Give back, exactly as it appears, the run of lines opening with the one containing "# ---- helpers" and closing with the one containing "scene.render.fps = FPS". Nothing outside that run should appear.

/---

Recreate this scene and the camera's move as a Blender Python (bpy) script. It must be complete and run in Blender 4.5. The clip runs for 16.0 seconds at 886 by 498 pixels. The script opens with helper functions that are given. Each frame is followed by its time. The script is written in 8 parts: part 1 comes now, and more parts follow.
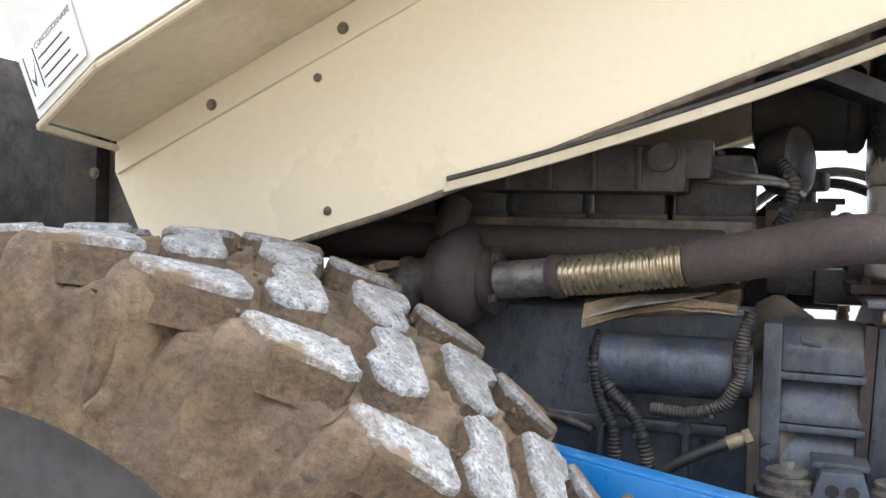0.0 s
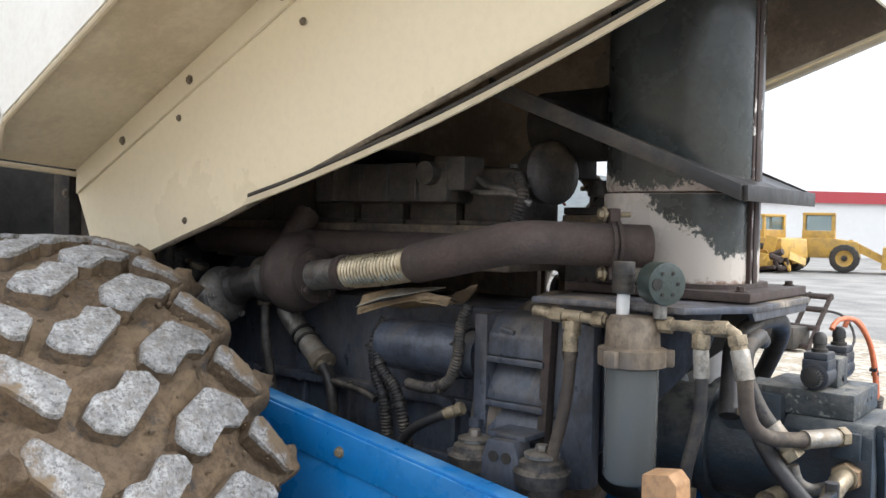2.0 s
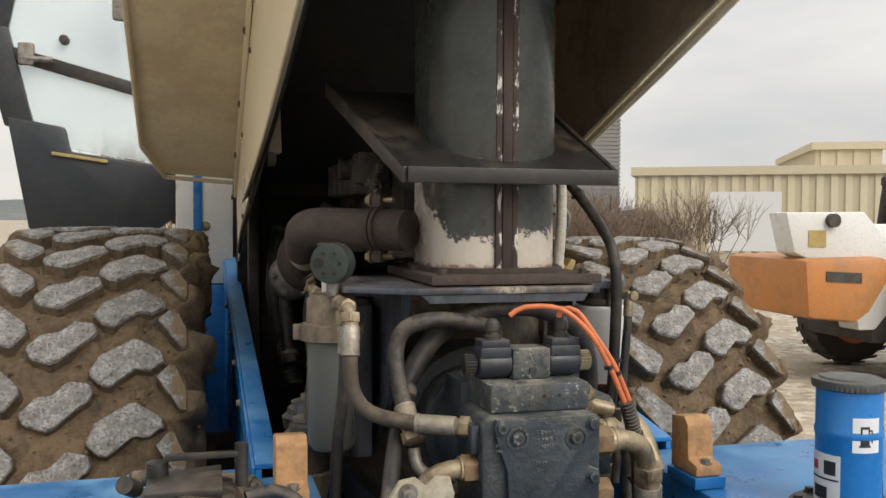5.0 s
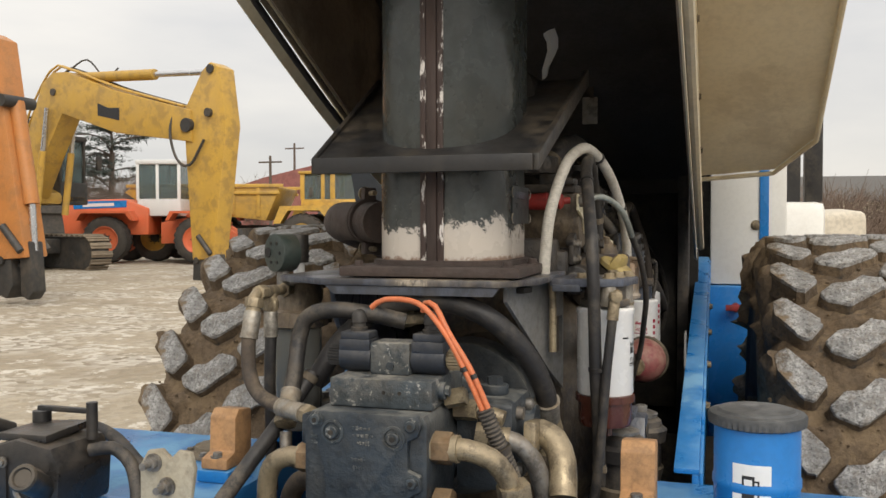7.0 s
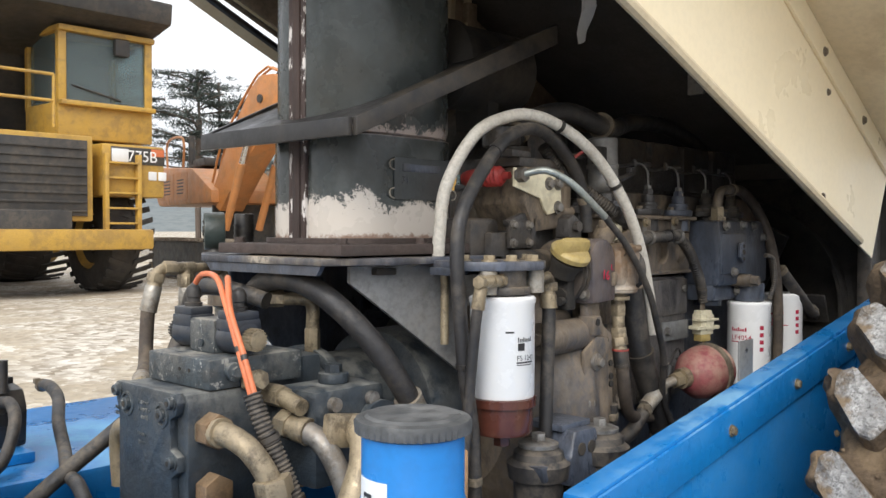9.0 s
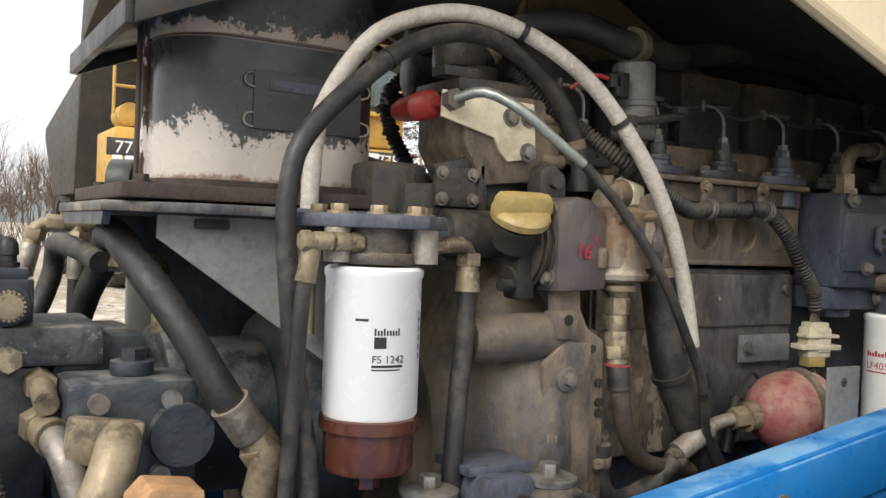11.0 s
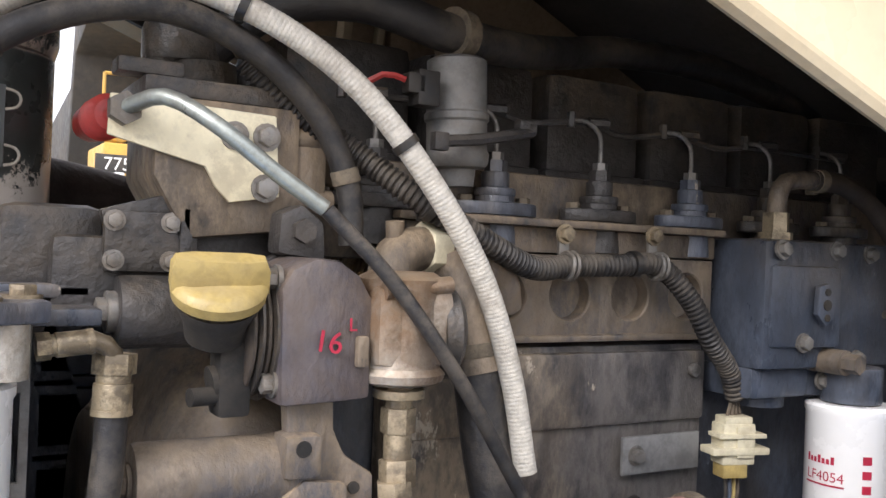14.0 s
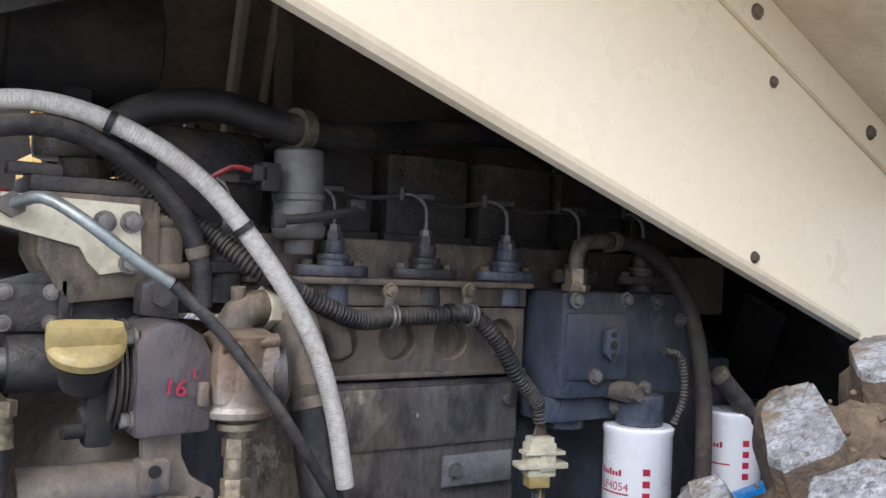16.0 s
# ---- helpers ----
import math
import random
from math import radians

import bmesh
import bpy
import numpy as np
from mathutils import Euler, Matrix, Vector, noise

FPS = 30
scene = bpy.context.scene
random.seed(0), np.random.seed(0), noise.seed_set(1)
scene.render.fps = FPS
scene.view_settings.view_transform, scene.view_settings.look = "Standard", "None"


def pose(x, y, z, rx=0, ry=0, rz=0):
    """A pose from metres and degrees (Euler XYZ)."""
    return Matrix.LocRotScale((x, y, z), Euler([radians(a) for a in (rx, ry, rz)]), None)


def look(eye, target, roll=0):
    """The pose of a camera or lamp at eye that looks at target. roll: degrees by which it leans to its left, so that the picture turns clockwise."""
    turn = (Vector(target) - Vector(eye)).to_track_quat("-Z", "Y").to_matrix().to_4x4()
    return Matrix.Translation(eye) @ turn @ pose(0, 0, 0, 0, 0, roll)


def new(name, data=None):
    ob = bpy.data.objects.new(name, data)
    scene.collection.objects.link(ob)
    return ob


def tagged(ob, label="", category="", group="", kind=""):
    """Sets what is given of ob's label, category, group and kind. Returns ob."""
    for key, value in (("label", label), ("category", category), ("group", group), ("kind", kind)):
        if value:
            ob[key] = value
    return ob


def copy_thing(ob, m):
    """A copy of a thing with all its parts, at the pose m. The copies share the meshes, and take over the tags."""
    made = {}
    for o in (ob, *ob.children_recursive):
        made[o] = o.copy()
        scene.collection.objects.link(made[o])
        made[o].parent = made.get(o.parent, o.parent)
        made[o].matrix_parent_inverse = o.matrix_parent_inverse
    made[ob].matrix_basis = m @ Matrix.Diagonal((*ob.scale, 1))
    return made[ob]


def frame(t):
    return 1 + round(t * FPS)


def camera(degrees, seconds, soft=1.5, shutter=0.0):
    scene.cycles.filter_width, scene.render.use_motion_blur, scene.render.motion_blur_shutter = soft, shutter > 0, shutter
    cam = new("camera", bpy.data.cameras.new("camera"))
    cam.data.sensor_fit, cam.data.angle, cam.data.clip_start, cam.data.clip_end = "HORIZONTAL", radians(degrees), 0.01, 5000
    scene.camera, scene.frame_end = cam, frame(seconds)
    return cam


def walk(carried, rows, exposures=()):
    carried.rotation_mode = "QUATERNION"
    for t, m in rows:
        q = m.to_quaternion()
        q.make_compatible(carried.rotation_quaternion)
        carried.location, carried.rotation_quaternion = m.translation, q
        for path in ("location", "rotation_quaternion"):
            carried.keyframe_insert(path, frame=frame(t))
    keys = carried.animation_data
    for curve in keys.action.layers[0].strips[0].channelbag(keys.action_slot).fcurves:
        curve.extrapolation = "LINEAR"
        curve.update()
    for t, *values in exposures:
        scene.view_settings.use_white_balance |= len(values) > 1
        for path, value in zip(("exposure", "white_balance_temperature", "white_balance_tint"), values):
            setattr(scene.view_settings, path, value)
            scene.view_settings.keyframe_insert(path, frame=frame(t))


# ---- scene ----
cam = camera(53.0, 16.0)
METRES, EYE, TILT, LEAN, TURN = 5.85, 1.5, -1.05, -1.6, 21.0
ROWS = [
    (0.0, 0.0, 0.0, 0.0, 0.0, 0.0, -0.0),
    (0.5, 0.0397, -0.0094, 0.0005, 5.63, -0.36, 0.02),
    (1.0, 0.0767, -0.0238, -0.0007, 11.19, -0.33, 0.0),
    (1.5, 0.1166, -0.0309, 0.0001, 14.05, -0.33, 0.0),
    (2.0, 0.1634, -0.033, 0.0019, 17.53, -0.28, 0.04),
    (2.5, 0.2096, -0.0431, 0.0012, 23.19, -0.22, -0.02),
    (3.0, 0.2536, -0.0416, 0.002, 28.1, -0.12, -0.01),
    (3.5, 0.2939, -0.0225, -0.0013, 35.0, -0.29, 0.07),
    (4.0, 0.3288, 0.0083, -0.004, 43.02, -0.15, 0.03),
    (4.2, 0.3386, 0.0235, -0.0042, 44.9, -0.12, 0.0),
    (6.5, 0.416, 0.1998, -0.0058, 77.28, 0.12, -0.67),
    (7.0, 0.4193, 0.2407, -0.0068, 86.13, 0.03, -0.83),
    (7.5, 0.4127, 0.2816, -0.008, 93.56, -0.04, -1.02),
    (8.0, 0.407, 0.3178, -0.0072, 100.79, -0.03, -1.32),
    (8.5, 0.399, 0.3477, -0.0083, 107.42, -0.03, -1.52),
    (9.0, 0.3757, 0.3757, -0.0112, 111.44, -0.13, -1.74),
    (11.5, 0.2511, 0.4163, -0.0186, 130.74, -0.12, -4.04),
    (12.0, 0.2319, 0.4158, -0.0169, 131.4, -0.02, -3.84),
    (12.5, 0.219, 0.4103, -0.0167, 131.04, 0.22, -3.72),
    (13.0, 0.21, 0.4067, -0.0147, 130.4, 0.52, -3.81),
    (13.5, 0.2034, 0.4082, -0.011, 129.65, 0.66, -3.99),
    (14.0, 0.1974, 0.4071, -0.0066, 129.02, 0.75, -4.08),
    (14.5, 0.1922, 0.404, -0.0018, 128.05, 0.86, -4.24),
    (15.0, 0.1931, 0.4017, 0.0019, 126.93, 1.06, -4.31),
    (15.5, 0.2026, 0.4133, 0.0043, 126.06, 1.37, -4.27),
    (16.0, 0.2124, 0.443, 0.0035, 125.19, 1.63, -4.16),
]
walk(cam, [(t, pose(0, -1.77, EYE, TILT, LEAN, TURN) @ pose(METRES * x, METRES * y, METRES * z, 90 + pitch, roll, yaw)) for t, x, y, z, yaw, pitch, roll in ROWS],
     exposures=[(0.0, 1.43, 5850, 11), (0.5, 1.60, 5880, 11), (1.5, 1.24, 6000, 10), (2.5, 0.56, 6120, 10), (3.5, 0.12, 6720, 10), (4.0, 0.3, 6850, 10), (5.0, 0.1, 6900, 10), (7.0, 0.05, 6900, 10), (8.0, 0.1, 6600, 10), (9.0, 0.58, 6280, 10),
                (11.5, 0.6, 6650, 11), (12.5, 1.1, 6750, 13), (14.0, 1.1, 6220, 15), (15.0, 1.3, 5750, 15), (15.5, 1.2, 5700, 15), (16.0, 0.75, 5550, 15)])

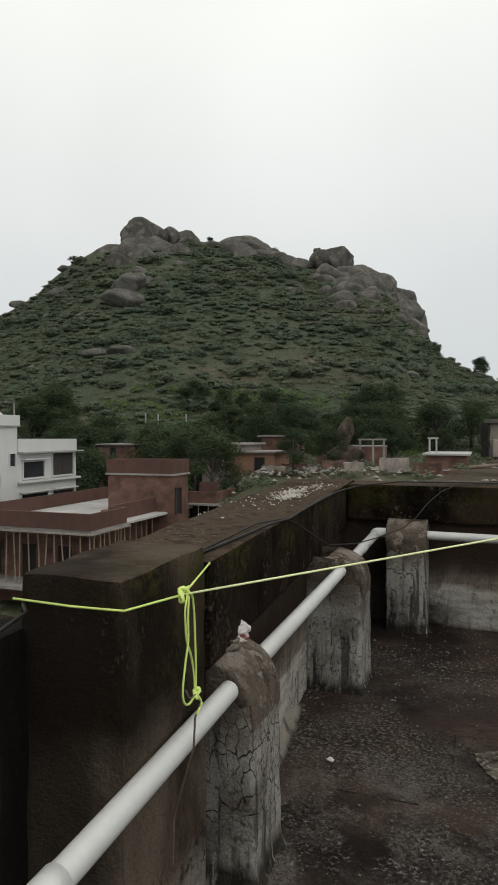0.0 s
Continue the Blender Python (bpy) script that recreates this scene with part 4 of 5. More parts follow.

\---

**THE ANSWER**
# ---- helpers ----
import math
import random
from math import radians

import bmesh
import bpy
import numpy as np
from mathutils import Euler, Matrix, Vector, noise

FPS = 30
scene = bpy.context.scene
random.seed(0), np.random.seed(0), noise.seed_set(1)
scene.render.fps = FPS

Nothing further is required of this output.